FIFA says the poppy, widely used in the UK to commemorate war dead, is a political emblem and is therefore banned. England and Scotland are set to go against FIFA and display the poppy on November 11.
England and Scotland are set to defy a FIFA ruling and wear a poppy on their shirts in the World Cup soccer qualifier at Wembley Stadium on November 11.
A poppy worn on an item of clothing in the first two weeks of November has been used since 1921 to commemorate military personnel who have died in British conflicts.
Poppies, which grew on the battlefields of the First World War, are widely on display in the run up to and on November 11, Armistice Day, and poppy wreaths are placed at war memorials throughout the United Kingdom.
However, the symbol has come under scrutiny in recent years with critics and some military veterans seeing the poppy as a propaganda tool for British military campaigns.
As such, world soccer's governing body FIFA considers the symbol on a player's jersey as falling under "political, religious or personal statements” and therefore it is banned in international football under threat of sanctions.

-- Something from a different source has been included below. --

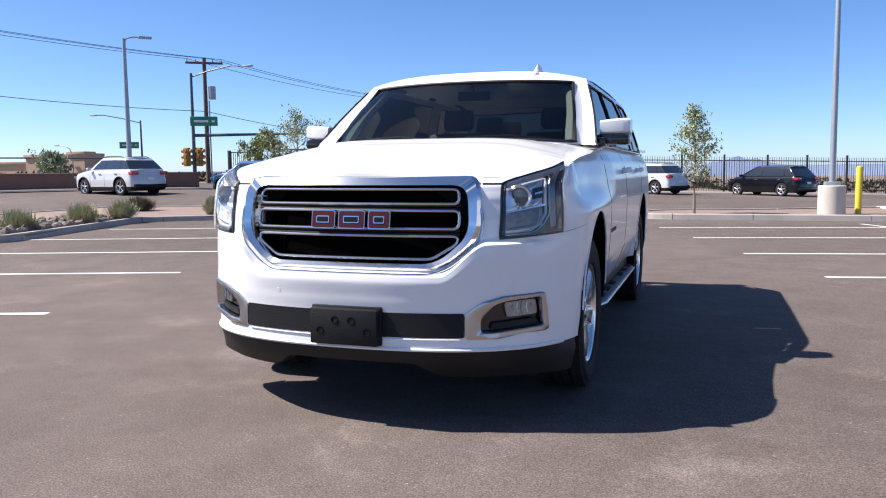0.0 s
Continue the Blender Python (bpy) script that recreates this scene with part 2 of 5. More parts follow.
def boxed(*a, bevel=0.0, m=None):
    return box(bmesh.new(), *a, bevel=bevel, m=m)


def rod(bm, a, b, r0, r1=None, seg=10, cap=True):
    a, b = Vector(a), Vector(b)
    r1 = r0 if r1 is None else r1
    q = (b - a).to_track_quat("Z", "Y").to_matrix()
    rings = []
    for p, r in ((a, r0), (b, r1)):
        rings.append([bm.verts.new(p + q @ Vector((r * math.cos(t), r * math.sin(t), 0))) for t in (2 * math.pi * i / seg for i in range(seg))])
    for i in range(seg):
        bm.faces.new((rings[0][i], rings[0][(i + 1) % seg], rings[1][(i + 1) % seg], rings[1][i]))
    if cap:
        bm.faces.new(rings[0])
        bm.faces.new(rings[1])
    return bm


def sweep(bm, pts, r, seg=8, closed=False):
    """A round bar of radius r (or a radius for each point) along points."""
    pts = [Vector(p) for p in pts]
    n = len(pts)
    rings = []
    for i, p in enumerate(pts):
        a = pts[(i - 1) % n] if closed or i else p
        b = pts[(i + 1) % n] if closed or i < n - 1 else p
        d = (b - a).normalized()
        side = d.cross(Vector((0, 0, 1)))
        if side.length < 1e-3:
            side = d.cross(Vector((0, 1, 0)))
        side.normalize()
        up = side.cross(d)
        rr = r[i] if isinstance(r, (list, tuple)) else r
        rings.append([bm.verts.new(p + rr * (math.cos(t) * side + math.sin(t) * up)) for t in (2 * math.pi * k / seg for k in range(seg))])
    for i in range(n if closed else n - 1):
        a, b = rings[i], rings[(i + 1) % n]
        for k in range(seg):
            bm.faces.new((a[k], a[(k + 1) % seg], b[(k + 1) % seg], b[k]))
    if not closed:
        bm.faces.new(rings[0])
        bm.faces.new(rings[-1])
    return bm


def lathe(bm, profile, seg=48, m=None):
    """Turns (radius, x) pairs about the x axis."""
    rings = []
    for r, x in profile:
        rings.append([bm.verts.new((x, r * math.cos(t), r * math.sin(t))) for t in (2 * math.pi * i / seg for i in range(seg))])
    for a, b in zip(rings, rings[1:]):
        for i in range(seg):
            bm.faces.new((a[i], a[(i + 1) % seg], b[(i + 1) % seg], b[i]))
    if m is not None:
        for ring in rings:
            for v in ring:
                v.co = m @ v.co
    return bm


def sheet(bm, rows, keep=None):
    """A grid of faces over rows of points; keep(i, j) leaves faces out."""
    vs = [[bm.verts.new(p) for p in row] for row in rows]
    for i in range(len(vs) - 1):
        for j in range(len(vs[0]) - 1):
            if keep is None or keep(i, j):
                bm.faces.new((vs[i][j], vs[i][j + 1], vs[i + 1][j + 1], vs[i + 1][j]))
    return bm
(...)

British Prime Minister Theresa May called the ban "utterly outrageous" in parliament on Wednesday and had a dig at FIFA's controversial recent past.
"Our football players want to recognize and respect those who have given their lives for our safety and security," said May. "I think it is absolutely right that they should be able to do so. I have to say to FIFA that, before they start telling us what to do, they jolly well ought to sort their own house out."
English FA chairman Greg Clarke also spoke out against the ban and insisted that the English national team will go against FIFA and wear the poppy on their jersey or on black armbands. FIFA eventually allowed the poppy armband tribute after a similar rumpus in 2011.
Speaking to ITV, Clarke said: "We'll be wearing poppies at Wembley. I mean, we'd rather come to an agreement with FIFA so that they're happy with that, but you know, it's inconceivable that the FA won't be sanctioning the wearing of poppies at Wembley.”
He added: "We're balancing respect for the fallen and their families. We're negotiating in good faith with FIFA to try and find a solution."
The Scottish FA released a statement a few hours later which confirmed that although it took the laws of the game "very seriously", Scotland would also be sporting the poppy on armbands.
"The poppy is an important symbol of remembrance and we do not believe it represents a political, religious or commercial message, nor does it relate to any one historical event," read the statement from Hampden Park.
"In keeping with what we believe is in accordance with Law 4, para 4, the Scottish FA intends to pay appropriate tribute to those who have made the ultimate sacrifice by having the Scotland national team wear black armbands bearing poppies in our fixture against England on Armistice Day."
FIFA said that although it respected the "significance" of the day in the United Kingdom, it would maintain the ban for the forthcoming clash.
"The Laws are applied uniformly in the event of similar request by any member association to commemorate similar historical events," read a statement.
"The Laws of the Game are overseen by the International Football Association Board (composed of the four British FAs and FIFA) and applicable to all 211 member associations. The relevant Law 4, para. 4, clearly states that the players equipment should not carry any political, religious or commercial messages."